Please set down exactly the lines of the listing below from the line containing "finishes the script." through the line containing "return on_ring(0.405 +", both lines included, leaving out all other lines.

START Extracted records

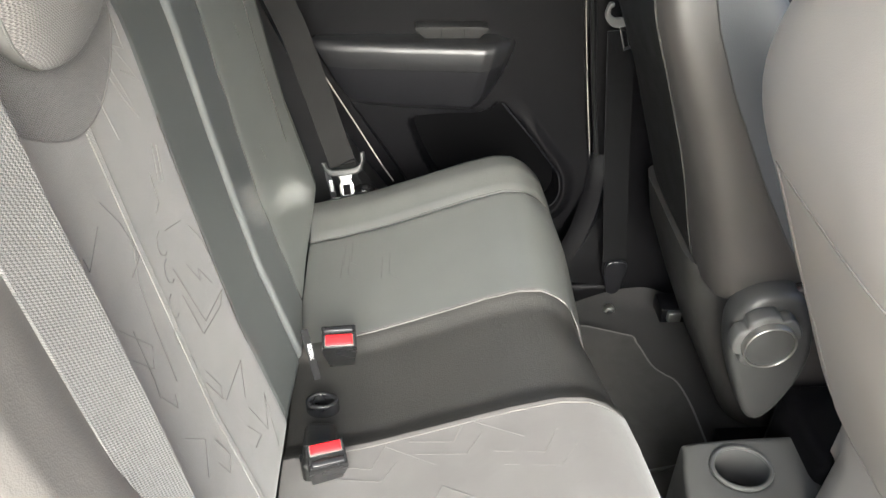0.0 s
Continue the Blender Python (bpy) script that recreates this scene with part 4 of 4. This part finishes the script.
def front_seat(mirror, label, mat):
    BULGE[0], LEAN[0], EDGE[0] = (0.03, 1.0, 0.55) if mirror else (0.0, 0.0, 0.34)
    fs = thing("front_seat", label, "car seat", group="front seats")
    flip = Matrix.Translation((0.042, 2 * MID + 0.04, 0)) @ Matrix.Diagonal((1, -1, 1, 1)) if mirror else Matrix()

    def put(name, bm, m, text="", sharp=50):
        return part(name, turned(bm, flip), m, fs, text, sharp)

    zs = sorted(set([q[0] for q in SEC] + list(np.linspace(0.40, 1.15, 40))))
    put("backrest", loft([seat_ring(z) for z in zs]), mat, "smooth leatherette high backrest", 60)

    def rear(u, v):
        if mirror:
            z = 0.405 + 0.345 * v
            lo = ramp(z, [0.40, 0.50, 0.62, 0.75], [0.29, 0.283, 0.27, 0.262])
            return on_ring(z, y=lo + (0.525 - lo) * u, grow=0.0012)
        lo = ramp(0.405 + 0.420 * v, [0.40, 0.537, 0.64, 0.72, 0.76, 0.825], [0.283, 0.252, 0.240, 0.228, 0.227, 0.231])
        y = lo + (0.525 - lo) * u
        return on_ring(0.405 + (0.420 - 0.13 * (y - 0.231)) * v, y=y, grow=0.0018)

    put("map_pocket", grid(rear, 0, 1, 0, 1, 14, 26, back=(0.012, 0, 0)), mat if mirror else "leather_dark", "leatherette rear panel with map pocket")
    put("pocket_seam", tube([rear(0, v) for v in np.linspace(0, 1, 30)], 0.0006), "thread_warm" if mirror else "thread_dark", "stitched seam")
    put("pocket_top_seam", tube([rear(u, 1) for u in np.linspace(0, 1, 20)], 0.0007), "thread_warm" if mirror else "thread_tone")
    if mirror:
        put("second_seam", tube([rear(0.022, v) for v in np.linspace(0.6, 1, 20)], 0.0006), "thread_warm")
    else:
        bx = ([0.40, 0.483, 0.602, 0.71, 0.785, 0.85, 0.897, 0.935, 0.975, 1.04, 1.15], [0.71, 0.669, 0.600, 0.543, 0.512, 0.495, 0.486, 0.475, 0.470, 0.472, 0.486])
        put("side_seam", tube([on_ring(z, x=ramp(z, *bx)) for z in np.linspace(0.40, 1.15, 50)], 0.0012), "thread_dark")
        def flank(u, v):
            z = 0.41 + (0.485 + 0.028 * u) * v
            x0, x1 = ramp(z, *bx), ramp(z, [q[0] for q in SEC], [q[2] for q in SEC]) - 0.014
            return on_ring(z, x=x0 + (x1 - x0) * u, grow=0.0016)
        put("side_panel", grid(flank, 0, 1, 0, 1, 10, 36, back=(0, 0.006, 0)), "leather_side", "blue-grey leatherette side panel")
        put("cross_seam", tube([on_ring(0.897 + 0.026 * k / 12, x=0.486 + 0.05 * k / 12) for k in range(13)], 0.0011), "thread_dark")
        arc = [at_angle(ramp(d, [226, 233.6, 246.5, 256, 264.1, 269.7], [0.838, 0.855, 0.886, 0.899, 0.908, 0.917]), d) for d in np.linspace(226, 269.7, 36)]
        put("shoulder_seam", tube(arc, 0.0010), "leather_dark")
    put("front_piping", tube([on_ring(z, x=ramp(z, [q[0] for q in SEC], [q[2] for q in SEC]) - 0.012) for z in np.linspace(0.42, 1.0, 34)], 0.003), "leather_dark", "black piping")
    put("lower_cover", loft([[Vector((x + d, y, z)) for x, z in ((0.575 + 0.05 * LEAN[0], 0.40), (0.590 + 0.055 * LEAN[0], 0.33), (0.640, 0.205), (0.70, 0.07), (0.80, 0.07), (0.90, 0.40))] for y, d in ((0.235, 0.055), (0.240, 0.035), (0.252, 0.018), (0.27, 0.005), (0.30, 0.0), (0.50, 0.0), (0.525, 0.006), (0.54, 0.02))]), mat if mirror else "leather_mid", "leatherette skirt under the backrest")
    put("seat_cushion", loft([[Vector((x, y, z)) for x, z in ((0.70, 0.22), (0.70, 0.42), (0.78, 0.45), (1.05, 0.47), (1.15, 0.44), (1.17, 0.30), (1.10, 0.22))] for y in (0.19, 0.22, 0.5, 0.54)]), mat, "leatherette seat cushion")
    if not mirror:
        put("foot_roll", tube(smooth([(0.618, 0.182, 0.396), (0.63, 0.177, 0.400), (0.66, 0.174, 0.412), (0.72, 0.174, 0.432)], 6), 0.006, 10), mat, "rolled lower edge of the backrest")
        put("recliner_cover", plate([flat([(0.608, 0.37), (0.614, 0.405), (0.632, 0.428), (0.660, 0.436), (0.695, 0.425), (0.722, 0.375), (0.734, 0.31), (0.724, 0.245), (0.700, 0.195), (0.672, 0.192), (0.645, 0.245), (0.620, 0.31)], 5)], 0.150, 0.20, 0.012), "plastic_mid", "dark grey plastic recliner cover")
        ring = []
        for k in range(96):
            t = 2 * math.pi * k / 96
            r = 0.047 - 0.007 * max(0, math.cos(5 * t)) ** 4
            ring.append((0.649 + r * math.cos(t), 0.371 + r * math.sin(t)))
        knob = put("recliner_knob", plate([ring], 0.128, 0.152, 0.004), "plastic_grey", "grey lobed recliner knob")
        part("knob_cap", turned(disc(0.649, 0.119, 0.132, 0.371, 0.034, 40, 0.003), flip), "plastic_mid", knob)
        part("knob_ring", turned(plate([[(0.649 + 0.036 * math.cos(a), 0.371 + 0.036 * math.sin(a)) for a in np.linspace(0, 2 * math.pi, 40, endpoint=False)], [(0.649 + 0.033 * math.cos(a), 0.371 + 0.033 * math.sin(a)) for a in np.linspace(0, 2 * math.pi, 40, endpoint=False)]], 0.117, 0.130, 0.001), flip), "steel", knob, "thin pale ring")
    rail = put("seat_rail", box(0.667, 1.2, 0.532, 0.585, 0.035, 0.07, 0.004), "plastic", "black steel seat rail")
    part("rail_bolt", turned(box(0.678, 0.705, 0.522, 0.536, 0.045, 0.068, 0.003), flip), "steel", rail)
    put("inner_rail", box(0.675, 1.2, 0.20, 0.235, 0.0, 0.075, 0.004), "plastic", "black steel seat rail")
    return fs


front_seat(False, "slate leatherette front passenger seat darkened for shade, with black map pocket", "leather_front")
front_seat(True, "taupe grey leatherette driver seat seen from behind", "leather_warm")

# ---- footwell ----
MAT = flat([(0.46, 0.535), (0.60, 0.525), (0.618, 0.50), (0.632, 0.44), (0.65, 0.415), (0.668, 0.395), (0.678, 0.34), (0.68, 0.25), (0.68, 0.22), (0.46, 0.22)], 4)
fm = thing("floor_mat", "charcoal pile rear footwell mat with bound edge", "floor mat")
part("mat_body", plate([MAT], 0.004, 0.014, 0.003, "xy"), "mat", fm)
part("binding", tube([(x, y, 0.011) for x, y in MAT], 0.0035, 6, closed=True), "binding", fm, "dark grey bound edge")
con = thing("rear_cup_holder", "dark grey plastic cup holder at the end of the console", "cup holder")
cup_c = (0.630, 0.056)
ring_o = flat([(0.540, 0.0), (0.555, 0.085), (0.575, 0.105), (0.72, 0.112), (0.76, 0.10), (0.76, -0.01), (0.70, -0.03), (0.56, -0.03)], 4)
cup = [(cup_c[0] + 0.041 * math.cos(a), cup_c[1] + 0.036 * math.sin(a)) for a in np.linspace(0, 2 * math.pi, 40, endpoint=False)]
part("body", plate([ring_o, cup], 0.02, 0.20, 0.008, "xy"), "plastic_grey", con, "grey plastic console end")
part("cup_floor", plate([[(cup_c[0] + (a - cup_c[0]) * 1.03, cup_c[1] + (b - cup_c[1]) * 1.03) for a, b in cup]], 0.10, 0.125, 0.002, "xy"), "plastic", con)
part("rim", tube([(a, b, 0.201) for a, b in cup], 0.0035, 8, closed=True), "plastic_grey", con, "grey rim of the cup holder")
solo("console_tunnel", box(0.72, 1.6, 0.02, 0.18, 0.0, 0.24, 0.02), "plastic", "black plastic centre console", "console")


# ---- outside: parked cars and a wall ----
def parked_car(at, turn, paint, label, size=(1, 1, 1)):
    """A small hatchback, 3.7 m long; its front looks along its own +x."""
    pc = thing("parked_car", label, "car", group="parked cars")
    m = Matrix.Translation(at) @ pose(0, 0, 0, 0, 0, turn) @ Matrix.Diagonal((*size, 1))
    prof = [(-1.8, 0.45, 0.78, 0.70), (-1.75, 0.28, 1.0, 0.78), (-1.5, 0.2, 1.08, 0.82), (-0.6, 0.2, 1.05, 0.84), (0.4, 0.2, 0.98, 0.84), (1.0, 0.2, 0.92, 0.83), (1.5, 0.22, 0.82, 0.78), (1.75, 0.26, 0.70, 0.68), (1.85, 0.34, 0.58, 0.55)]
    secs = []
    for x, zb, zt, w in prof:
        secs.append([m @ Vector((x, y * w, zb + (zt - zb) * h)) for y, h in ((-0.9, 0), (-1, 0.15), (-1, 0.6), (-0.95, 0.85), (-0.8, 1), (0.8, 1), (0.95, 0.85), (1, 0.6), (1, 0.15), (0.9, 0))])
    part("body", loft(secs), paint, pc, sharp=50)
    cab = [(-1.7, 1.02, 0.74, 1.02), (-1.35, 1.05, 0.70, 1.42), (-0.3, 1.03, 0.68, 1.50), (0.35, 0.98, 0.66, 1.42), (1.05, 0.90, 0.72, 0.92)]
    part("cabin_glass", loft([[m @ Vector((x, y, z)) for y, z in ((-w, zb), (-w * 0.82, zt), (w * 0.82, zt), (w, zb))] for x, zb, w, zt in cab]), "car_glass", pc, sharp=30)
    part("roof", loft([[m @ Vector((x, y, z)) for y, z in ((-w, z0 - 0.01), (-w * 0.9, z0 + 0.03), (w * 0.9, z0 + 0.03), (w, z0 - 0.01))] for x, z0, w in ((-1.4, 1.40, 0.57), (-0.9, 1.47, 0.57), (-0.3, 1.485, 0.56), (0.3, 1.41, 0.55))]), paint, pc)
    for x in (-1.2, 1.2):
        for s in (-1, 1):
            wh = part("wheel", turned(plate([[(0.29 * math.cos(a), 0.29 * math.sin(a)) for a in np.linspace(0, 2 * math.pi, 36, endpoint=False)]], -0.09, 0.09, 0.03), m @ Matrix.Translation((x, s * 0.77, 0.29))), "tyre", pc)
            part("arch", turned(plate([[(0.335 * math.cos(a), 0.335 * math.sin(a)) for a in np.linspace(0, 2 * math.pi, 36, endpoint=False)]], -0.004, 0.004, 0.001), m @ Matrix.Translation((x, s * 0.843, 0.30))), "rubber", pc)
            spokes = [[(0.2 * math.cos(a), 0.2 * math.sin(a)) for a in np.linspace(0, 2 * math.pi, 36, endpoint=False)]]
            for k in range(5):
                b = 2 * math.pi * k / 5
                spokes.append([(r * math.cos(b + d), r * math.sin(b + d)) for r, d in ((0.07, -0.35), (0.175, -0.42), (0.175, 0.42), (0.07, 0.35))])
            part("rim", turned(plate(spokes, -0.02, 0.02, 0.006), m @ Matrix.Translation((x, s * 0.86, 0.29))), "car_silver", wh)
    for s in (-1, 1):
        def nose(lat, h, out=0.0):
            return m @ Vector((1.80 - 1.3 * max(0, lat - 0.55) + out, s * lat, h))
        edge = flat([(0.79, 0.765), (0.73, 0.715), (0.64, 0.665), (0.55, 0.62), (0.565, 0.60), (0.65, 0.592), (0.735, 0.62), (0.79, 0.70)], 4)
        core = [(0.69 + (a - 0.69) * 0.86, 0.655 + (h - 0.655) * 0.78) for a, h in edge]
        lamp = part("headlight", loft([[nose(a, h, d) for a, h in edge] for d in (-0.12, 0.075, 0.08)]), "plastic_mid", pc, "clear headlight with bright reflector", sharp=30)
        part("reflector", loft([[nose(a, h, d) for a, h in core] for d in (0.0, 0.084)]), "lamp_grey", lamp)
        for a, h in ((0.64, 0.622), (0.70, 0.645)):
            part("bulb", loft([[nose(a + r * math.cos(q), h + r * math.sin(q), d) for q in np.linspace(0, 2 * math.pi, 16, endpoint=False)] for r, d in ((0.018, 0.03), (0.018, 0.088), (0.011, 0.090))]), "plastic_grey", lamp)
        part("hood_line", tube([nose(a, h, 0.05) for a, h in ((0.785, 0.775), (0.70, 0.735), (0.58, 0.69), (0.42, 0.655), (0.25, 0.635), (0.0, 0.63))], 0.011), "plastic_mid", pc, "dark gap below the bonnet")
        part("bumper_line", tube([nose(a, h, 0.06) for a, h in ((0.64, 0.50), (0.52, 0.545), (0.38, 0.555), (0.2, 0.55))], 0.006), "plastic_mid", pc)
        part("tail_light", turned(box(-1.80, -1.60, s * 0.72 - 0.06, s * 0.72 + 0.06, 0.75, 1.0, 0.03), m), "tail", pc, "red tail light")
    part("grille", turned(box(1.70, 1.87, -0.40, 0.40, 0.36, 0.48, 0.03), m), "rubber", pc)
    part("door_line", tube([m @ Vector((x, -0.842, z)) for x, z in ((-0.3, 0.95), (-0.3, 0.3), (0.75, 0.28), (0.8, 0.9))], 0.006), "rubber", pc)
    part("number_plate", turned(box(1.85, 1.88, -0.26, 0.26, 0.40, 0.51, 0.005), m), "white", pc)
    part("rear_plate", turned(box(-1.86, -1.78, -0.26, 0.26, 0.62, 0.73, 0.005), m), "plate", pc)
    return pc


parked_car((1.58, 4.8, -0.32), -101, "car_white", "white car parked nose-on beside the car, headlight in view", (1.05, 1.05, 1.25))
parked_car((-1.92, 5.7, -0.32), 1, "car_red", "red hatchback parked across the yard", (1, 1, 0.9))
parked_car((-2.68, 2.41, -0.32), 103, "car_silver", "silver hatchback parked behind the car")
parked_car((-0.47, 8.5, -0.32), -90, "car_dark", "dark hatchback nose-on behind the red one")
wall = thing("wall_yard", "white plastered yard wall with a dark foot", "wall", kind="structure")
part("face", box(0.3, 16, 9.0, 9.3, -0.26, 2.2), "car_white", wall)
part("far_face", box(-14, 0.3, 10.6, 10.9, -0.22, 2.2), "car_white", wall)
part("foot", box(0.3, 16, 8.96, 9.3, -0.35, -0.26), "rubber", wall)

END Extracted records
START Extracted records

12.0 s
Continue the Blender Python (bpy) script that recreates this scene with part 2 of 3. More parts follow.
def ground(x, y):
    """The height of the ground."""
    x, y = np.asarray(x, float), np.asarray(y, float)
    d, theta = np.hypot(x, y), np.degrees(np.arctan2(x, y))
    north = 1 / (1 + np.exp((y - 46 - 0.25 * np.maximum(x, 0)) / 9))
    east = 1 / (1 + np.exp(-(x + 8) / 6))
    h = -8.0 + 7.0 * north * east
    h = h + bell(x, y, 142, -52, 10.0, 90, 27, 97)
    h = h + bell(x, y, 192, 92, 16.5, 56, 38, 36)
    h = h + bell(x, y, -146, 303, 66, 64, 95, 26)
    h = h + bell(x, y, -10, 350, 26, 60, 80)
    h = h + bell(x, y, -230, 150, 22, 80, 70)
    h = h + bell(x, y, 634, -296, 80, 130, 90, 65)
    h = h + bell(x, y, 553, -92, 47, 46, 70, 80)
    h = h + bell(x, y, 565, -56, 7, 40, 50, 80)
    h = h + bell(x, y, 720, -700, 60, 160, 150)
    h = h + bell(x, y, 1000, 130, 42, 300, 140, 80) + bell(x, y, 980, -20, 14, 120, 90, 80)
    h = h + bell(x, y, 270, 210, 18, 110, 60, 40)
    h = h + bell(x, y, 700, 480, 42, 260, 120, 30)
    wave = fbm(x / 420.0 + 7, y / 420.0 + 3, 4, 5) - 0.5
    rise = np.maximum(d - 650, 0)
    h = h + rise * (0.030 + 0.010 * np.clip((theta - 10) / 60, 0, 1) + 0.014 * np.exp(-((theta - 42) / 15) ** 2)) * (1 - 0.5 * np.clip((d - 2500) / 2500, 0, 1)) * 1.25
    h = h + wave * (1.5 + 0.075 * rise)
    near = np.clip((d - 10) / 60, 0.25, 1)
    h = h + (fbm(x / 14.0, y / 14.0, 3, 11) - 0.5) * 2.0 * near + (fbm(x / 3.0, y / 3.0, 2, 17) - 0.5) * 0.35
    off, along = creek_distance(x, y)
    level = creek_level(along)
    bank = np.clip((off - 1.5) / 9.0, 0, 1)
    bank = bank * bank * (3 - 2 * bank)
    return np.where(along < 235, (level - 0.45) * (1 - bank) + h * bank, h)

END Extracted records

● **Result of this exercise**
Continue the Blender Python (bpy) script that recreates this scene with part 4 of 4. This part finishes the script.
def front_seat(mirror, label, mat):
    BULGE[0], LEAN[0], EDGE[0] = (0.03, 1.0, 0.55) if mirror else (0.0, 0.0, 0.34)
    fs = thing("front_seat", label, "car seat", group="front seats")
    flip = Matrix.Translation((0.042, 2 * MID + 0.04, 0)) @ Matrix.Diagonal((1, -1, 1, 1)) if mirror else Matrix()

    def put(name, bm, m, text="", sharp=50):
        return part(name, turned(bm, flip), m, fs, text, sharp)

    zs = sorted(set([q[0] for q in SEC] + list(np.linspace(0.40, 1.15, 40))))
    put("backrest", loft([seat_ring(z) for z in zs]), mat, "smooth leatherette high backrest", 60)

    def rear(u, v):
        if mirror:
            z = 0.405 + 0.345 * v
            lo = ramp(z, [0.40, 0.50, 0.62, 0.75], [0.29, 0.283, 0.27, 0.262])
            return on_ring(z, y=lo + (0.525 - lo) * u, grow=0.0012)
        lo = ramp(0.405 + 0.420 * v, [0.40, 0.537, 0.64, 0.72, 0.76, 0.825], [0.283, 0.252, 0.240, 0.228, 0.227, 0.231])
        y = lo + (0.525 - lo) * u
        return on_ring(0.405 + (0.420 - 0.13 * (y - 0.231)) * v, y=y, grow=0.0018)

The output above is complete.